• _Brief_: Find each line containing the string "with" and return it.

• _Information shown_:

start

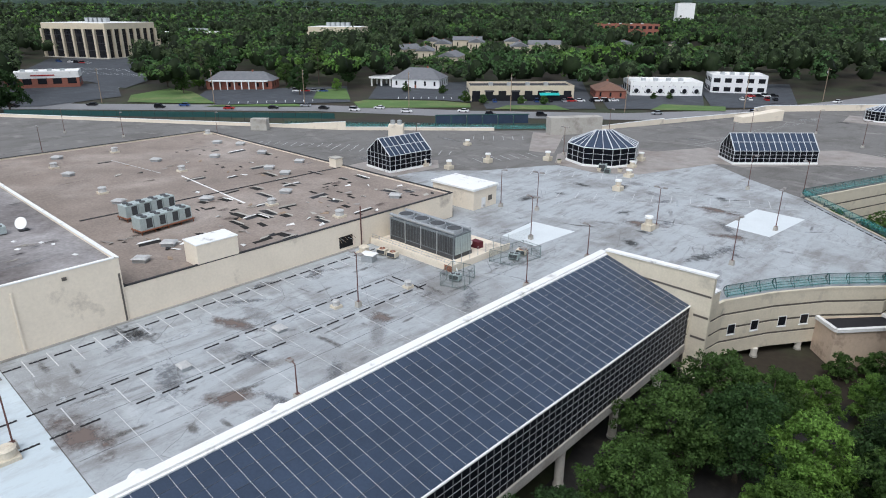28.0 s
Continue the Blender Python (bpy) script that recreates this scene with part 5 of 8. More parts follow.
for x, y in ((43.4, 71.5), (42.8, 67.0), (47.5, 80.5), (4.5, 60.5), (18.5, 84), (24, 70)):
    part("drain", Shape().tube((x, y, D), (x, y, D + 0.01), 0.15, 0.15, 10), "black", deck)
planter = thing("drain_cap", "rusty drain cap on the deck", "drain", m=pose(42.0, 86.0, D))
part("cap", Shape().tube((0, 0, 0), (0, 0, 0.12), 0.4, 0.3, 10), "rust", planter)

# ---- the two big stores on the deck ----
def parapet_walls(t, x0, y0, x1, y1, z0, z1, mat, roof_mat, roof_z, coping="white", thick=0.35, cop_h=0.14):
    for nm, b in (("wall", (x0, y0, x1, y0 + thick)), ("wall", (x0, y1 - thick, x1, y1)), ("wall", (x0, y0 + thick, x0 + thick, y1 - thick)), ("wall", (x1 - thick, y0 + thick, x1, y1 - thick))):
        part(nm, Shape().box(b[0], b[1], z0, b[2], b[3], z1), mat, t)
        if coping:
            part("coping", Shape().box(b[0] - 0.06, b[1] - 0.06, z1, b[2] + 0.06, b[3] + 0.06, z1 + cop_h), coping, t)
    part("roof", Shape().box(x0 + thick, y0 + thick, roof_z - 0.3, x1 - thick, y1 - thick, roof_z), roof_mat, t)


store = thing("department_store", "cream stucco store block with a grey felt roof", "building")
parapet_walls(store, -98.0, 112.9, -4.5, 141.0, D - 0.02, 31.5, "stucco", "grey_roof", 31.15, "white", 0.4, 0.12)
mall = thing("mall_block", "cream stucco store block with a brown gravel roof full of holes", "building")
parapet_walls(mall, -98.0, 141.05, -4.6, 201.0, D - 0.02, 27.55, "stucco", "brown_roof", 27.2, "black", 0.35, 0.12)
part("raised_box", Shape().box(-8.2, 150.8, 26.9, -4.56, 156.8, 30.3), "stucco", mall)
part("coping", Shape().box(-8.3, 150.7, 30.3, -4.5, 156.9, 30.42), "white", mall)
part("roof_seam", Shape().bar((-37.5, 147, 27.21), (-37.2, 200, 27.21), 0.5, 0.06), "black_roof", mall)
part("repair_strip", Shape().bar((-54.6, 172.5, 27.215), (-27.5, 171.1, 27.215), 0.35, 0.03), "white", mall)
part("repair_strip", Shape().bar((-80, 168, 27.215), (-60, 170.5, 27.215), 0.15, 0.02), "worn_paint", mall)
hole_seed = random.Random(9)
# roof holes as thin black sheets; no opening is cut, the dark is painted
for k in range(26):
    x, y = hole_seed.uniform(-30, -7), hole_seed.uniform(160, 199)
    m = pose(x, y, 27.205, 0, 0, hole_seed.choice((0, 0, 90)) + hole_seed.uniform(-6, 6))
    w, d = hole_seed.uniform(0.8, 2.4), hole_seed.uniform(0.35, 1.0)
    part("roof_hole", Shape().box(-w / 2, -d / 2, 0, w / 2, d / 2, 0.02), "hole_shade", mall, m=m)
for k in range(12):
    x, y = hole_seed.uniform(-80, -35), hole_seed.uniform(165, 198)
    w, d = hole_seed.uniform(0.6, 2.0), hole_seed.uniform(0.3, 0.8)
    part("roof_hole", Shape().box(-w / 2, -d / 2, 0, w / 2, d / 2, 0.02), "hole_shade", mall, m=pose(x, y, 27.205, 0, 0, hole_seed.uniform(-10, 10)))
# the hole torn into the east wall, its dark inside painted as a black sheet
part("wall_break", Shape().prism([(-4.62, 174.2), (-4.55, 174.2), (-4.55, 176.9), (-4.62, 176.9)], D + 0.7, D + 2.6), "hole_shade", mall)
for k in range(8):
    y = 174.0 + 0.4 * k
    part("torn_edge", Shape().bar((-4.5, y, D + 2.6 - 0.2 * (k % 3)), (-4.3, y + 0.5, D + 1.6 + 0.3 * (k % 2)), 0.1, 0.06), hole_seed.choice(("grey_metal", "wood", "black")), mall)
for y, z1 in ((116.6, 30.6), (125.8, 30.8), (134.8, 30.6)):
    part("scupper", Shape().box(-4.5, y - 0.25, z1 - 0.2, -4.35, y + 0.25, z1 + 0.2), "groove", store)
part("downpipe", Shape().box(-4.5, 129.3, D, -4.36, 129.5, 30.5), "stucco", store)
part("downpipe", Shape().box(-4.5, 140.6, D, -4.4, 140.8, 29.5), "groove", store)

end

• _Output below_:
Continue the Blender Python (bpy) script that recreates this scene with part 5 of 8. More parts follow.
store = thing("department_store", "cream stucco store block with a grey felt roof", "building")
mall = thing("mall_block", "cream stucco store block with a brown gravel roof full of holes", "building")